Monday, 23 April 2012

What the hell is an Atheist?

Yeah, you read that right.

No, this isn't some kind of deep analysis on what it means to be an Atheist - although that is something I want to get into when I get around to the Burden of Proof. This really is just telling people what an Atheist is because I'm actually rather surprised at the number of people who just don't seem to understand this.

First and foremost is this ugly little word 'Agnostic'. Agnostics themselves aren't ugly, some of them are rather beautiful, but the way in which the term is thrown about. I've seen a number of people use it to mean that they believe in a God, but they're not sure what one to believe in or that they believe in something. This is one position on what is frankly a spectrum of Agnosticism, and isn't even really the best way of describing it. I would describe Agnosticism as a state of uncertainty, not really being sure whether or not a God exists. I was doing my research on this yesterday and I came across this lovely diagram on wikipedia which I felt described quite well what Agnosticism really means:

As you can see, it's a bit more complicated that just not being sure what God exists. There are many positions one can take on this, and the diagram above certainly doesn't show the full extent of them. You can be an Agnostic Atheist (as I am), not believing that Gods exist, but certainly not ruling out that possibility without definitive evidence. On the opposite end of the spectrum you have Gnostic Theism: Gnostic being a frame of mind where you "know" that a God exists (or does not, as the case may be).
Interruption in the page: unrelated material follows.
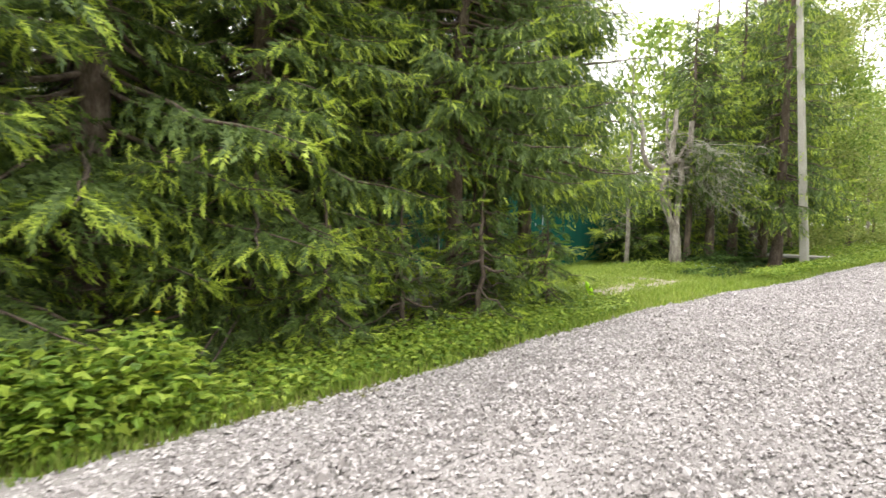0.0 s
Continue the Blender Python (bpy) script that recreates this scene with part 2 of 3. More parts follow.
def ground_z(x, y):
    x, y = np.asarray(x, float), np.asarray(y, float)
    z = 0.1 + 0.028 * np.clip(x, -40, 18) + 0.012 * np.clip(x - 18, 0, 2000) - 0.01 * np.clip(y - 2, 0, 40)
    ed = road_left(x) + 1.55
    along = np.clip((x - 13.4) / 1.0, 0, 1) * np.clip((60 - x) / 10, 0, 1)
    z = z - 0.5 * along * np.exp(-((y - ed) / 0.42) ** 2)
    z = z + 0.10 * np.exp(-((y - 6.2) / 1.3) ** 2 - ((x - 15.2) / 2.2) ** 2)
    near = np.clip((y - 4.6) / 4.2, 0, 1) ** 1.5 * np.clip((x - 8.0) / 1.5, 0, 1) * np.clip((30 - x) / 8, 0, 1)
    z = z + near * (0.30 + 0.012 * (x - 13.3) - (0.027 + 0.028 * np.clip(x, -40, 18)))
    return z + 0.018 * np.sin(x * 1.7 + 0.6 * y) * np.cos(y * 1.3 - 0.4 * x) * np.clip(1.5 - np.abs(x - 10) / 40, 0, 1)


def road_left(x):
    return np.interp(x, [-60, 0, 5, 8, 11, 14, 18, 1000], [4.2, 3.5, 3.55, 3.6, 3.3, 2.9, 2.65, 2.65 - 0.039 * 982])


def road_right(x):
    return np.interp(x, [-60, 0, 10, 18, 1000], [0.5, -0.5, -0.82, -1.02, -1.02 - 0.039 * 982])

# ---- ground and road ----
def grid_sheet(name, xs, ys, zf, material, label):
    X, Y = np.meshgrid(xs, ys, indexing="ij")
    Z = zf(X, Y)
    n, m = X.shape
    i, j = np.meshgrid(np.arange(n - 1), np.arange(m - 1), indexing="ij")
    a = i * m + j
    F = np.stack([a, a + m, a + m + 1, a + 1], -1).reshape(-1, 4)
    ob = solid(name, np.stack([X, Y, Z], -1).reshape(-1, 3), F, material, smooth=True)
    return tagged(ob, label, name, kind="structure")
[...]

Once upon a time in RE, someone informed the class that being an Atheist means you have no religion. This is complete bullshit of course. It bugged me a lot that my teacher made absolutely no effort to correct this, but that's beside the point. Being an Atheist means that  you don't believe in God. Nothing more, nothing less. Some religions have no God to speak of; Buddhism is (depending on who you ask) an atheistic religion. Similarly, you can believe in God(s) without being religious, which is usually just called Theism - with a few optional prefixes of course. Indeed, the 'Agnosticism' that many people think of is much closer to Theism than actual Agnosticism.

Bit off-topic but there's also the little issue of people assuming Atheism is a religion. It's not. There's not set belief system around it, it just means someone doesn't believe in God.

I'm really quite surprised I had to write this, and I feel like I'm preaching to the choir here (for lack of a better expression) because I'm sure regular readers (the ones who have suffered my other ramblings regarding religion) are already clued up on what all of this means, but this is just something I wanted to get out there.

I also wanted to make this as an excuse to mention that my posting schedule has been, and will continue to be, quite erratic for a few weeks. A combination of coursework overload, revision, lack of stuff going on in my life to talk about as a result of said revision and coursework and other commitments. I'll try and keep it regular, though.

1 comment:

  1. Interesting - the bubble diagram was good, although reminded me a bit too much of set theory in maths. :) I think I'd fit comfortably into the agnostic atheist slice as well, although I'd always gone for the more simple "atheist" bit before. Had tended to class agnostic as believing in "something" in the way of a deity but being unsure what.

    FWIW I find the idea of Jesus existing a lot easier than God existing. Whether all the miracles were true or not and whether he was the son of God, I'd find a bit harder to believe. I'm inclined to more believe that he was a bit of an all-round dude that did good things.

    I'd work on the basis that someone must have written chapters in the Bible about him for a reason, so I tend to opt for the theory that he probably existed, but by the time it all got written down, some of the 'facts' were blurred in the mists of time. When we can't even get facts on a story in the morning papers correct (well, the Daily Mail can't) then getting a story 100 percent straight 200/300 years after the event is going to be nigh on impossible.